Directions: Beginning with the line that contains "5. More parts follow." and ending with the line that contains "xv, yv = np.meshgrid(xs, ys)", reproduce each line exactly; include both and add nothing.

Task input:
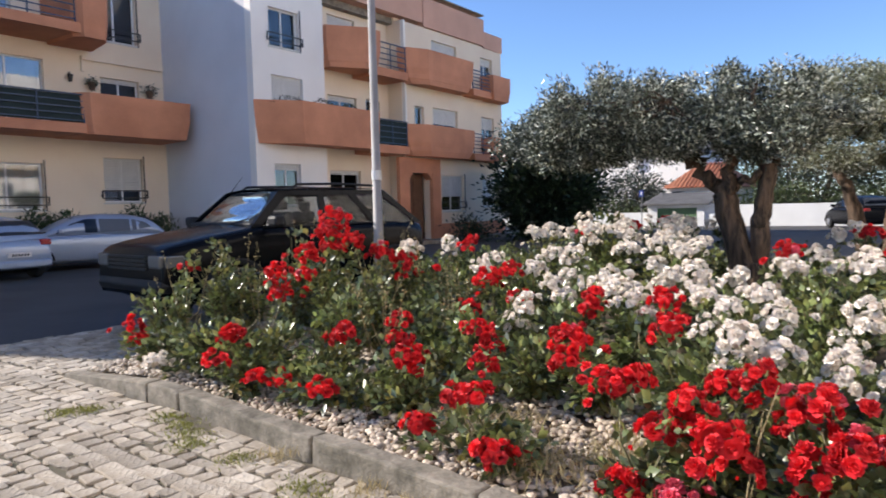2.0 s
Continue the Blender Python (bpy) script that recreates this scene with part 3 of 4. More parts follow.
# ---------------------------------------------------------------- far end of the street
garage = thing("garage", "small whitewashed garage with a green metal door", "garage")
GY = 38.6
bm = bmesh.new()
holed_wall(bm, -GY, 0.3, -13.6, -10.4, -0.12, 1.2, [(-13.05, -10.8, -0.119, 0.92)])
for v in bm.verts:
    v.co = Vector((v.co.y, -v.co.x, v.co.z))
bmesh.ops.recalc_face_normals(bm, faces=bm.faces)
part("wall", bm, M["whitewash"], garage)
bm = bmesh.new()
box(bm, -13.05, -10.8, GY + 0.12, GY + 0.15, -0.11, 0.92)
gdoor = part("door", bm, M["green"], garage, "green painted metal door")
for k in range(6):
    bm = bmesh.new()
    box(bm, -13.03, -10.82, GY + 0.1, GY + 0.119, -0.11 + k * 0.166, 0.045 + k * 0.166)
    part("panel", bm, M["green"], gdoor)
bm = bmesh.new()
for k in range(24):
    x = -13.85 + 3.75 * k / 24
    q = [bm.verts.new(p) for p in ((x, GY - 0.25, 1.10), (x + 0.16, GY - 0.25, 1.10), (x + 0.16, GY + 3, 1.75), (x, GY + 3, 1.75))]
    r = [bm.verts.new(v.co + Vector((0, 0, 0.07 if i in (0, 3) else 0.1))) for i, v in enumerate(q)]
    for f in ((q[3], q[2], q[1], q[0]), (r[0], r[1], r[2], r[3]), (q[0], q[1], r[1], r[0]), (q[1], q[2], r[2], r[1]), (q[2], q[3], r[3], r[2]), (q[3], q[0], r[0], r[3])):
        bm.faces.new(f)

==

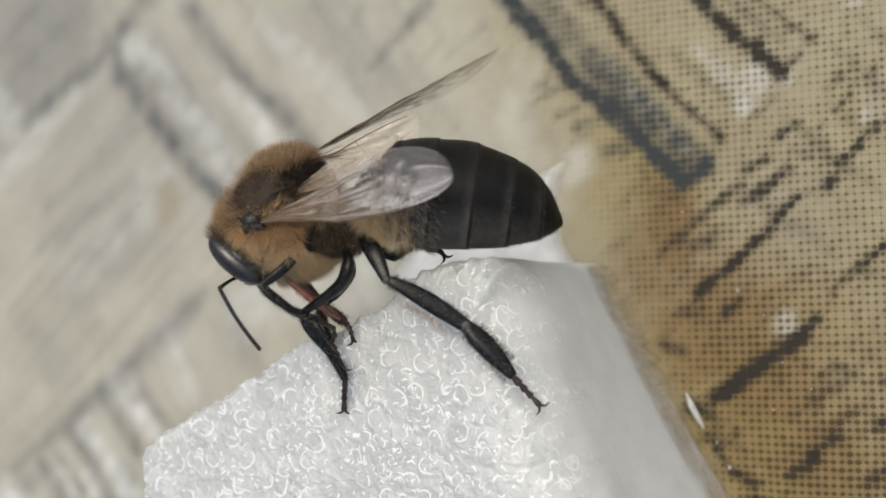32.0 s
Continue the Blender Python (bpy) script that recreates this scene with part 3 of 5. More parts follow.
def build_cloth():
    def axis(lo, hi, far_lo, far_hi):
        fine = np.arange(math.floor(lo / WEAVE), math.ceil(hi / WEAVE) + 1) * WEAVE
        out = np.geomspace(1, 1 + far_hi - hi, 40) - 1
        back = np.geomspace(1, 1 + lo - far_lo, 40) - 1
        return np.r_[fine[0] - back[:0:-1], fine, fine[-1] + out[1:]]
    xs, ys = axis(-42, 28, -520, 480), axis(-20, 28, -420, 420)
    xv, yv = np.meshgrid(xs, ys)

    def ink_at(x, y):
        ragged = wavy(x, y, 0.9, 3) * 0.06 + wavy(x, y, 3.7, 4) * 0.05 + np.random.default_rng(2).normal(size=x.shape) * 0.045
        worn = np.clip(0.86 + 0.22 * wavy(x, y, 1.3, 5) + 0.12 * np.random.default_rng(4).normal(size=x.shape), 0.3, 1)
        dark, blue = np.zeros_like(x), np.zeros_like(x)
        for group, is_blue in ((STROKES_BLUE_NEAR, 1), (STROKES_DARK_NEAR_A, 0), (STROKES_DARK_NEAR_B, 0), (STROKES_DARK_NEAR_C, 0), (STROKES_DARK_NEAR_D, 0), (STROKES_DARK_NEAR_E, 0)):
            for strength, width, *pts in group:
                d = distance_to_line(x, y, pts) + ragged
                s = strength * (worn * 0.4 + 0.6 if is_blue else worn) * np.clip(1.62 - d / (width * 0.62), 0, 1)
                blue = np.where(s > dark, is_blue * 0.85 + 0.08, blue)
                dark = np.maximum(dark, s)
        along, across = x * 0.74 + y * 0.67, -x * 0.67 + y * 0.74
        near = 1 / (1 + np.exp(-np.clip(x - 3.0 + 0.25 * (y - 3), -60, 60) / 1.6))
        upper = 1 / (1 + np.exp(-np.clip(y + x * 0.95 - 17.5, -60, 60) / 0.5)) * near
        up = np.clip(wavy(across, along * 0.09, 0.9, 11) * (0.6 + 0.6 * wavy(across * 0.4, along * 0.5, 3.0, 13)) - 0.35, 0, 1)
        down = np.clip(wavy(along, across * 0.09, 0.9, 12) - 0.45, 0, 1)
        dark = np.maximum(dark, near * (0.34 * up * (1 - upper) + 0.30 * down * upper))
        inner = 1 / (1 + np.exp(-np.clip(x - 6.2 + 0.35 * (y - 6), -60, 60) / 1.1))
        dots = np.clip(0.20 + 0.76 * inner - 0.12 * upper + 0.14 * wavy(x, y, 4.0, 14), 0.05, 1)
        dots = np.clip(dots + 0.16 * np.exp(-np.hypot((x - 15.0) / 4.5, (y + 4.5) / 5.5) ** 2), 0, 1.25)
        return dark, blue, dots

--

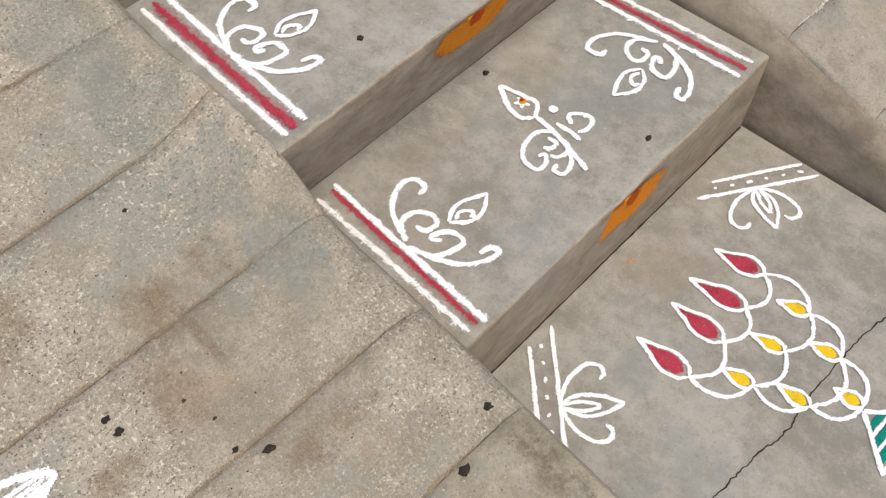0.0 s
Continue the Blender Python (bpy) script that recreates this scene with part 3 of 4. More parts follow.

Final result:
Continue the Blender Python (bpy) script that recreates this scene with part 3 of 5. More parts follow.
def build_cloth():
    def axis(lo, hi, far_lo, far_hi):
        fine = np.arange(math.floor(lo / WEAVE), math.ceil(hi / WEAVE) + 1) * WEAVE
        out = np.geomspace(1, 1 + far_hi - hi, 40) - 1
        back = np.geomspace(1, 1 + lo - far_lo, 40) - 1
        return np.r_[fine[0] - back[:0:-1], fine, fine[-1] + out[1:]]
    xs, ys = axis(-42, 28, -520, 480), axis(-20, 28, -420, 420)
    xv, yv = np.meshgrid(xs, ys)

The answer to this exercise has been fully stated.